TASK PROMPT:
Set down all of the entries word for word, omitting the images they contain.
* * *
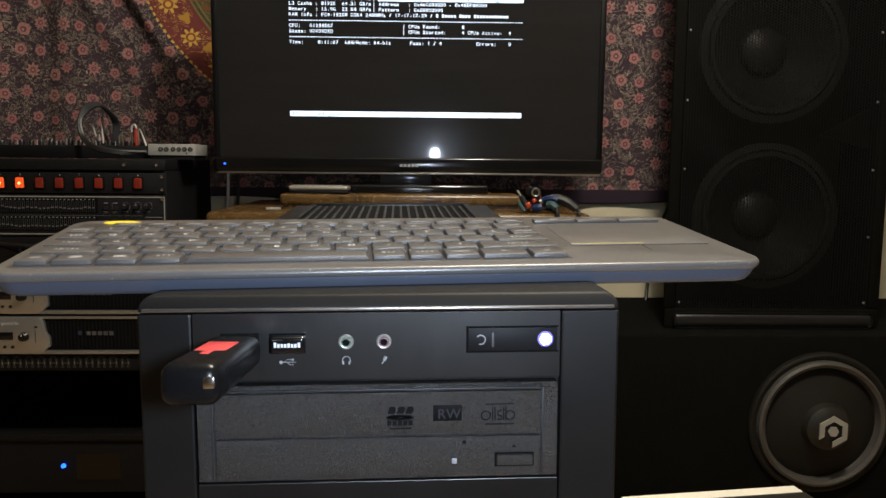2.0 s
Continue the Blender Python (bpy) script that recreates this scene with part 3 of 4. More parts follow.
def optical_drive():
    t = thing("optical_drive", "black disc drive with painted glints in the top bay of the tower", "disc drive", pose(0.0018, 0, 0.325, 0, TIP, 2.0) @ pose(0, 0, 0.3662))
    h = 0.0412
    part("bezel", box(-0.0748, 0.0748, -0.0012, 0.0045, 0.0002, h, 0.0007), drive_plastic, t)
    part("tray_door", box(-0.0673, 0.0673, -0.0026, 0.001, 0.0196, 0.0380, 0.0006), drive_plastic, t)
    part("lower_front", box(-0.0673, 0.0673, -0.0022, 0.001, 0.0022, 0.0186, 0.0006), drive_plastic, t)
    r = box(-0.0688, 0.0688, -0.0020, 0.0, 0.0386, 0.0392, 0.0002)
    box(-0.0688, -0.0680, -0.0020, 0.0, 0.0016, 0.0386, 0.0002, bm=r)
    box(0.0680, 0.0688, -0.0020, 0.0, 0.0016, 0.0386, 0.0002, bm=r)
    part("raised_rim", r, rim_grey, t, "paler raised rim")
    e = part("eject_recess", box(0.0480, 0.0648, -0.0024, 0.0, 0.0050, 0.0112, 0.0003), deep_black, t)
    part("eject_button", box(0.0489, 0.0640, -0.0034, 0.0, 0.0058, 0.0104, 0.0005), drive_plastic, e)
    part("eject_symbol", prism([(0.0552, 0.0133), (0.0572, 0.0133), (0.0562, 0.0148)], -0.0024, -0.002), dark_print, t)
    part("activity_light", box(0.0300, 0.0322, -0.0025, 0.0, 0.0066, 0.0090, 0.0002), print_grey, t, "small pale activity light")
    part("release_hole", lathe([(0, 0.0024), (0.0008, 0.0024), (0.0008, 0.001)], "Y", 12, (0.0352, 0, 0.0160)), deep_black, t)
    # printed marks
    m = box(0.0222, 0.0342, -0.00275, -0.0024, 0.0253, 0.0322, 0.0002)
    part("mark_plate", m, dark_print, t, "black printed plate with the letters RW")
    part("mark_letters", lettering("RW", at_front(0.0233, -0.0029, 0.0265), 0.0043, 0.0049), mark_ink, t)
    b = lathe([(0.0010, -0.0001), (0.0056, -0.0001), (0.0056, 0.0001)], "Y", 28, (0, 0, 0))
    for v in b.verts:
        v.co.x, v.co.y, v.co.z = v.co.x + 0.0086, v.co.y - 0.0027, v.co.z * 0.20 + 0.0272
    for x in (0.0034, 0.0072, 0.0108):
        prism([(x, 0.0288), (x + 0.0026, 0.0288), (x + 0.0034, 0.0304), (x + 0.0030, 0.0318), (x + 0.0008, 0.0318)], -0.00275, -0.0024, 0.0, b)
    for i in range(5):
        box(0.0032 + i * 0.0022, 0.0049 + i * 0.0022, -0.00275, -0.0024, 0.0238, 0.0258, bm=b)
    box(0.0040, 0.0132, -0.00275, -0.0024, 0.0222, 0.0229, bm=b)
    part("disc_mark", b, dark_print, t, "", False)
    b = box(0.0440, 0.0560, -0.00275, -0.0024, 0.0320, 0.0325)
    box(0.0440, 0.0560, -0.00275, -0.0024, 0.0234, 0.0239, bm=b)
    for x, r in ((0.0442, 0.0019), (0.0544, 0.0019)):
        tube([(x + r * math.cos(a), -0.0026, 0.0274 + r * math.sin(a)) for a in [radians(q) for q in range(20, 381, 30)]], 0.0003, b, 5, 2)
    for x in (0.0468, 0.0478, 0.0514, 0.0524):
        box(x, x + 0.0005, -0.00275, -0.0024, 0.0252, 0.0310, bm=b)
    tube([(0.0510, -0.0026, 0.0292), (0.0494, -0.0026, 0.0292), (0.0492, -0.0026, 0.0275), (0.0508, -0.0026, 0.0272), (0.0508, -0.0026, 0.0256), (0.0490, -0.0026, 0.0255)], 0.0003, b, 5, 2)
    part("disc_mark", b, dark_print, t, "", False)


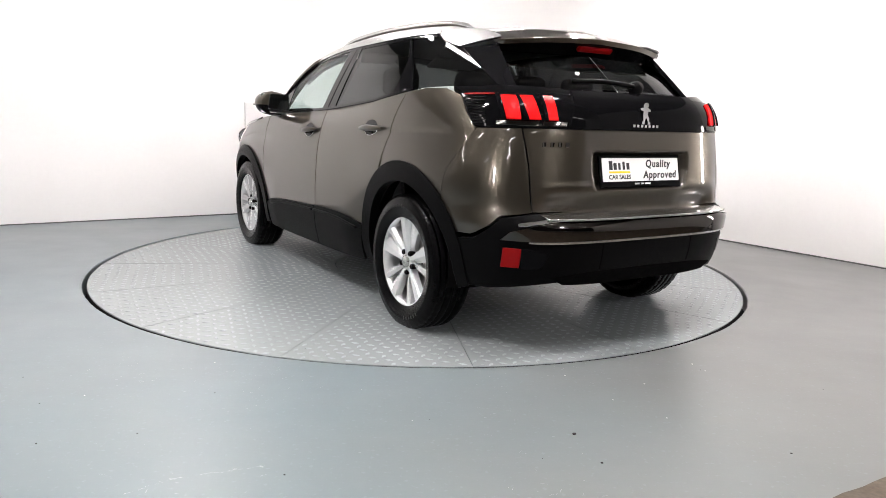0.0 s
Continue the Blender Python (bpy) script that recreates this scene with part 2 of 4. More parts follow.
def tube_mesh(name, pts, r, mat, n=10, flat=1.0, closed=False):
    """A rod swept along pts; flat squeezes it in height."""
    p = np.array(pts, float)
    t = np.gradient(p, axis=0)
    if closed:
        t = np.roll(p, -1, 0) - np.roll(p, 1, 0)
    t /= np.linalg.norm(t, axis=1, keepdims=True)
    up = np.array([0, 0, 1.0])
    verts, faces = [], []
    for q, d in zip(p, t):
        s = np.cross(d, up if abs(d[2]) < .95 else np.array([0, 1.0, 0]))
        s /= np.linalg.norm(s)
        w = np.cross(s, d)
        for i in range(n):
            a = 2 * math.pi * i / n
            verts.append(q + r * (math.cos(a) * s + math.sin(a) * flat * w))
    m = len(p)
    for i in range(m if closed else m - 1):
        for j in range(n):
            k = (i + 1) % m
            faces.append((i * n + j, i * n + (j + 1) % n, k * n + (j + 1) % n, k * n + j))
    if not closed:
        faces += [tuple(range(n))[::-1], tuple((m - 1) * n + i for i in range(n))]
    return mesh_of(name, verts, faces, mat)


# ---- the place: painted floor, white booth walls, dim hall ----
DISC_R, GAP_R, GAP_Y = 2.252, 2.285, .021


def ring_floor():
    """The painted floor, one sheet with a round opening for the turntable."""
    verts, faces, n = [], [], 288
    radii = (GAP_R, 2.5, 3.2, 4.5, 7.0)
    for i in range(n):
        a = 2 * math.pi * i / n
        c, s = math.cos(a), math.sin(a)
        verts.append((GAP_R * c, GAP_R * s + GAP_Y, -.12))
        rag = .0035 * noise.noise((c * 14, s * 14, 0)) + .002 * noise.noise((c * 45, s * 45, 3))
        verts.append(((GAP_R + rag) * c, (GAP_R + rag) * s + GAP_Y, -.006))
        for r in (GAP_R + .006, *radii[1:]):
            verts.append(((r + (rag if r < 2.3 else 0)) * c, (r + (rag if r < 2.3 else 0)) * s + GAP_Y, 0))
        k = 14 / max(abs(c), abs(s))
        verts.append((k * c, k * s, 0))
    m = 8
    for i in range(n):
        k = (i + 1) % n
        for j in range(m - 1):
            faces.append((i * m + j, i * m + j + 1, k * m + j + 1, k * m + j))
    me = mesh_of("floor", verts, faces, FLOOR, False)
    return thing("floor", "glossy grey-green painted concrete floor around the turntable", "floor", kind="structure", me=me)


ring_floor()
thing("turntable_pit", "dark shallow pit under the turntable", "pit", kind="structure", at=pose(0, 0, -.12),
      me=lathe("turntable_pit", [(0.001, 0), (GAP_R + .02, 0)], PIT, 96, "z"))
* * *
ANSWER IN FULL:
2.0 s
Continue the Blender Python (bpy) script that recreates this scene with part 3 of 4. More parts follow.
def optical_drive():
    t = thing("optical_drive", "black disc drive with painted glints in the top bay of the tower", "disc drive", pose(0.0018, 0, 0.325, 0, TIP, 2.0) @ pose(0, 0, 0.3662))
    h = 0.0412
    part("bezel", box(-0.0748, 0.0748, -0.0012, 0.0045, 0.0002, h, 0.0007), drive_plastic, t)
    part("tray_door", box(-0.0673, 0.0673, -0.0026, 0.001, 0.0196, 0.0380, 0.0006), drive_plastic, t)
    part("lower_front", box(-0.0673, 0.0673, -0.0022, 0.001, 0.0022, 0.0186, 0.0006), drive_plastic, t)
    r = box(-0.0688, 0.0688, -0.0020, 0.0, 0.0386, 0.0392, 0.0002)
    box(-0.0688, -0.0680, -0.0020, 0.0, 0.0016, 0.0386, 0.0002, bm=r)
    box(0.0680, 0.0688, -0.0020, 0.0, 0.0016, 0.0386, 0.0002, bm=r)
    part("raised_rim", r, rim_grey, t, "paler raised rim")
    e = part("eject_recess", box(0.0480, 0.0648, -0.0024, 0.0, 0.0050, 0.0112, 0.0003), deep_black, t)
    part("eject_button", box(0.0489, 0.0640, -0.0034, 0.0, 0.0058, 0.0104, 0.0005), drive_plastic, e)
    part("eject_symbol", prism([(0.0552, 0.0133), (0.0572, 0.0133), (0.0562, 0.0148)], -0.0024, -0.002), dark_print, t)
    part("activity_light", box(0.0300, 0.0322, -0.0025, 0.0, 0.0066, 0.0090, 0.0002), print_grey, t, "small pale activity light")
    part("release_hole", lathe([(0, 0.0024), (0.0008, 0.0024), (0.0008, 0.001)], "Y", 12, (0.0352, 0, 0.0160)), deep_black, t)
    # printed marks
    m = box(0.0222, 0.0342, -0.00275, -0.0024, 0.0253, 0.0322, 0.0002)
    part("mark_plate", m, dark_print, t, "black printed plate with the letters RW")
    part("mark_letters", lettering("RW", at_front(0.0233, -0.0029, 0.0265), 0.0043, 0.0049), mark_ink, t)
    b = lathe([(0.0010, -0.0001), (0.0056, -0.0001), (0.0056, 0.0001)], "Y", 28, (0, 0, 0))
    for v in b.verts:
        v.co.x, v.co.y, v.co.z = v.co.x + 0.0086, v.co.y - 0.0027, v.co.z * 0.20 + 0.0272
    for x in (0.0034, 0.0072, 0.0108):
        prism([(x, 0.0288), (x + 0.0026, 0.0288), (x + 0.0034, 0.0304), (x + 0.0030, 0.0318), (x + 0.0008, 0.0318)], -0.00275, -0.0024, 0.0, b)
    for i in range(5):
        box(0.0032 + i * 0.0022, 0.0049 + i * 0.0022, -0.00275, -0.0024, 0.0238, 0.0258, bm=b)
    box(0.0040, 0.0132, -0.00275, -0.0024, 0.0222, 0.0229, bm=b)
    part("disc_mark", b, dark_print, t, "", False)
    b = box(0.0440, 0.0560, -0.00275, -0.0024, 0.0320, 0.0325)
    box(0.0440, 0.0560, -0.00275, -0.0024, 0.0234, 0.0239, bm=b)
    for x, r in ((0.0442, 0.0019), (0.0544, 0.0019)):
        tube([(x + r * math.cos(a), -0.0026, 0.0274 + r * math.sin(a)) for a in [radians(q) for q in range(20, 381, 30)]], 0.0003, b, 5, 2)
    for x in (0.0468, 0.0478, 0.0514, 0.0524):
        box(x, x + 0.0005, -0.00275, -0.0024, 0.0252, 0.0310, bm=b)
    tube([(0.0510, -0.0026, 0.0292), (0.0494, -0.0026, 0.0292), (0.0492, -0.0026, 0.0275), (0.0508, -0.0026, 0.0272), (0.0508, -0.0026, 0.0256), (0.0490, -0.0026, 0.0255)], 0.0003, b, 5, 2)
    part("disc_mark", b, dark_print, t, "", False)


0.0 s
Continue the Blender Python (bpy) script that recreates this scene with part 2 of 4. More parts follow.
def tube_mesh(name, pts, r, mat, n=10, flat=1.0, closed=False):
    """A rod swept along pts; flat squeezes it in height."""
    p = np.array(pts, float)
    t = np.gradient(p, axis=0)
    if closed:
        t = np.roll(p, -1, 0) - np.roll(p, 1, 0)
    t /= np.linalg.norm(t, axis=1, keepdims=True)
    up = np.array([0, 0, 1.0])
    verts, faces = [], []
    for q, d in zip(p, t):
        s = np.cross(d, up if abs(d[2]) < .95 else np.array([0, 1.0, 0]))
        s /= np.linalg.norm(s)
        w = np.cross(s, d)
        for i in range(n):
            a = 2 * math.pi * i / n
            verts.append(q + r * (math.cos(a) * s + math.sin(a) * flat * w))
    m = len(p)
    for i in range(m if closed else m - 1):
        for j in range(n):
            k = (i + 1) % m
            faces.append((i * n + j, i * n + (j + 1) % n, k * n + (j + 1) % n, k * n + j))
    if not closed:
        faces += [tuple(range(n))[::-1], tuple((m - 1) * n + i for i in range(n))]
    return mesh_of(name, verts, faces, mat)


# ---- the place: painted floor, white booth walls, dim hall ----
DISC_R, GAP_R, GAP_Y = 2.252, 2.285, .021


def ring_floor():
    """The painted floor, one sheet with a round opening for the turntable."""
    verts, faces, n = [], [], 288
    radii = (GAP_R, 2.5, 3.2, 4.5, 7.0)
    for i in range(n):
        a = 2 * math.pi * i / n
        c, s = math.cos(a), math.sin(a)
        verts.append((GAP_R * c, GAP_R * s + GAP_Y, -.12))
        rag = .0035 * noise.noise((c * 14, s * 14, 0)) + .002 * noise.noise((c * 45, s * 45, 3))
        verts.append(((GAP_R + rag) * c, (GAP_R + rag) * s + GAP_Y, -.006))
        for r in (GAP_R + .006, *radii[1:]):
            verts.append(((r + (rag if r < 2.3 else 0)) * c, (r + (rag if r < 2.3 else 0)) * s + GAP_Y, 0))
        k = 14 / max(abs(c), abs(s))
        verts.append((k * c, k * s, 0))
    m = 8
    for i in range(n):
        k = (i + 1) % n
        for j in range(m - 1):
            faces.append((i * m + j, i * m + j + 1, k * m + j + 1, k * m + j))
    me = mesh_of("floor", verts, faces, FLOOR, False)
    return thing("floor", "glossy grey-green painted concrete floor around the turntable", "floor", kind="structure", me=me)


ring_floor()
thing("turntable_pit", "dark shallow pit under the turntable", "pit", kind="structure", at=pose(0, 0, -.12),
      me=lathe("turntable_pit", [(0.001, 0), (GAP_R + .02, 0)], PIT, 96, "z"))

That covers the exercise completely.